For what it's worth, Joyce has had an interesting route to the NHL. He's a U.S. Military Academy graduate and served in Iraq before being brought into the Panthers organization by owner and former Westpoint grad Vinnie Viola. Joyce served as an assistant under Panthers GM Dale Tallon until Bill Zito was hired as the team's new GM earlier this offseason. According to Patrick Johnson of The Province newspaper in Vancouver, Joyce was utilized somewhat as a counterbalance to the old school GMing style of Tallon. While Joyce wasn't fully on board with the analytics that earned the Panthers front office the "Computer Boys" moniker, he is described as a persuasive debater and a "bit of a contrarian". What exactly his duties will be in his new position with the Leafs remains to be seen, but his unique background and his new title make him an absolutely fascinating hire by the Leafs. 

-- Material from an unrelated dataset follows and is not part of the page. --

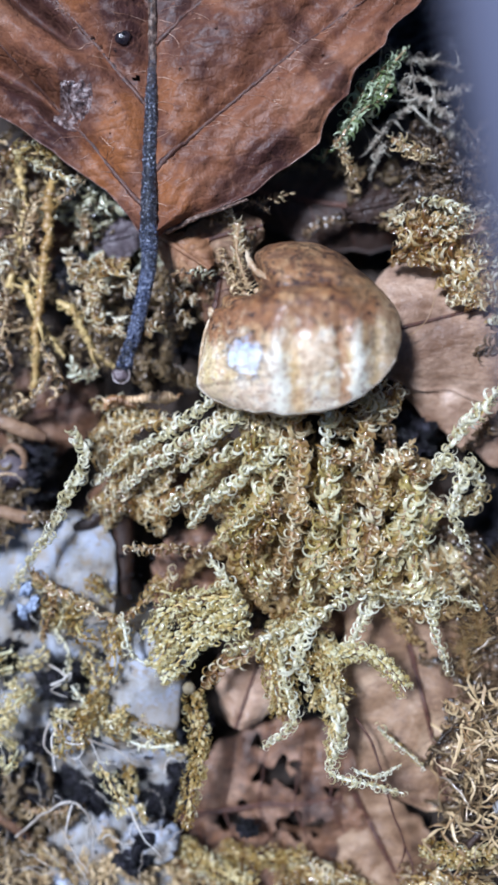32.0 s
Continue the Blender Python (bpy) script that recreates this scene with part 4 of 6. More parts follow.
def crumbs():
    counter = itertools.count(3)

    def crumb(at, r):
        solo("soil_crumb", lump(at, r, r * 0.85, r * 0.8, next(counter), 0.95, 22, 32, 2.8), CRUMB, "black crumbly soil lump among moss", "soil", group="soil crumbs")

    crumb((-13.16, 8.06, -2.6), 1.0)
    crumb((-13.76, -18.68, -2.6), 1.25)
    crumb((-12.99, -17.94, -3), 0.8)
    crumb((-11.34, -25.46, -3.2), 1.7)
    crumb((-12.55, -24.11, -3.6), 1.2)
    crumb((-6.77, -26.04, -2.8), 1.2)
    crumb((-8.43, -24.54, -2.6), 0.5)
    crumb((-5.70, -24.78, -3.4), 1.0)
    crumb((9.44, -2.31, -3.6), 1.7)
    crumb((14.84, -6.63, -6.6), 1.6)
    crumb((16.21, -8.54, -6.4), 1.3)
    crumb((-15.65, -3.94, -2.4), 1.3)
    crumb((-16.04, -5.69, -3.2), 1.2)
    crumb((-13.30, 9.06, -3.6), 1.2)
    crumb((-5.33, 3.93, -3.4), 1.0)
    crumb((-1.15, -27.92, -2.4), 0.6)
    crumb((-7.57, -28.66, -3.2), 1.4)
    crumb((-8.53, -29.77, -2), 1.0)
    crumb((-4.59, -21.45, -3.6), 0.9)
    crumb((-16.20, -14.44, -2.8), 0.7)
    crumb((-14.58, -26.25, -4.2), 1.3)
    crumb((2.20, -19.24, -2.6), 0.8)
    crumb((-6.87, -17.02, -2), 0.35)
    crumb((-17.62, -17.06, -2.8), 1.2)
    crumb((-15.24, -22.56, -3), 0.9)
    crumb((-18.30, -24.33, -3.2), 1.3)
    crumb((-13.65, -20.92, -2.6), 0.6)
    crumb((-17.36, -28.09, -3.2), 1.2)
    crumb((-9.64, -20.35, -2), 0.4)
    crumb((-10.75, -16.66, -2), 0.3)
    crumb((-6.31, -22.19, -2), 0.55)
    rng = random.Random(5)
    geo = []
    for _ in range(420):
        x, y = rng.uniform(-20, 20), rng.uniform(-34, 14)
        r = rng.uniform(0.15, 0.5)
        geo.append(lump((x, y, soil_height(x, y) + r * 0.4), r, r * rng.uniform(0.6, 1), r * 0.7, rng.random() * 30, 0.5, 5, 8))
    solo("soil_grains", join(geo), CRUMB, "loose dark soil grains on forest floor", "soil", kind="stuff")
    geo = []
    for _ in range(130):
        x, y = rng.uniform(-16.5, -5), rng.uniform(-30, -10)
        r = rng.uniform(0.05, 0.2)
        geo.append(lump((x, y, rng.uniform(-2.2, -1.6)), r, r * rng.uniform(0.6, 1), r * 0.6, rng.random() * 30, 0.6, 5, 8))
    solo("soil_specks", join(geo), CRUMB, "black soil specks scattered over white fragments", "soil", kind="stuff")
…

Don't kid yourself though... Joyce isn't some pencil pushing nerd. He's a hockey player through and through. A rugged blue-liner for the Military Academy Black Knights, Joyce still ranks third all-time at Army in career penalty minutes (264). In one game against UMass Lowell, Joyce reportedly threw a particularly thundering check that both broke an opponent’s collarbone and caused Joyce’s skate blade to fly off. “It sounded like a bomb,” says Kevin Emore, his defensive partner.

“Way too smart and way too honest, which I think makes him good at his current job. That’s what you need,” says Joe Quinn, a former classmate of Joyce’s and his co-teacher at the Combating Terrorism Center. “He’s the complete opposite of a computer guy. He’s a hockey player from Dorchester. It so happens he’s got a 50-pound brain.”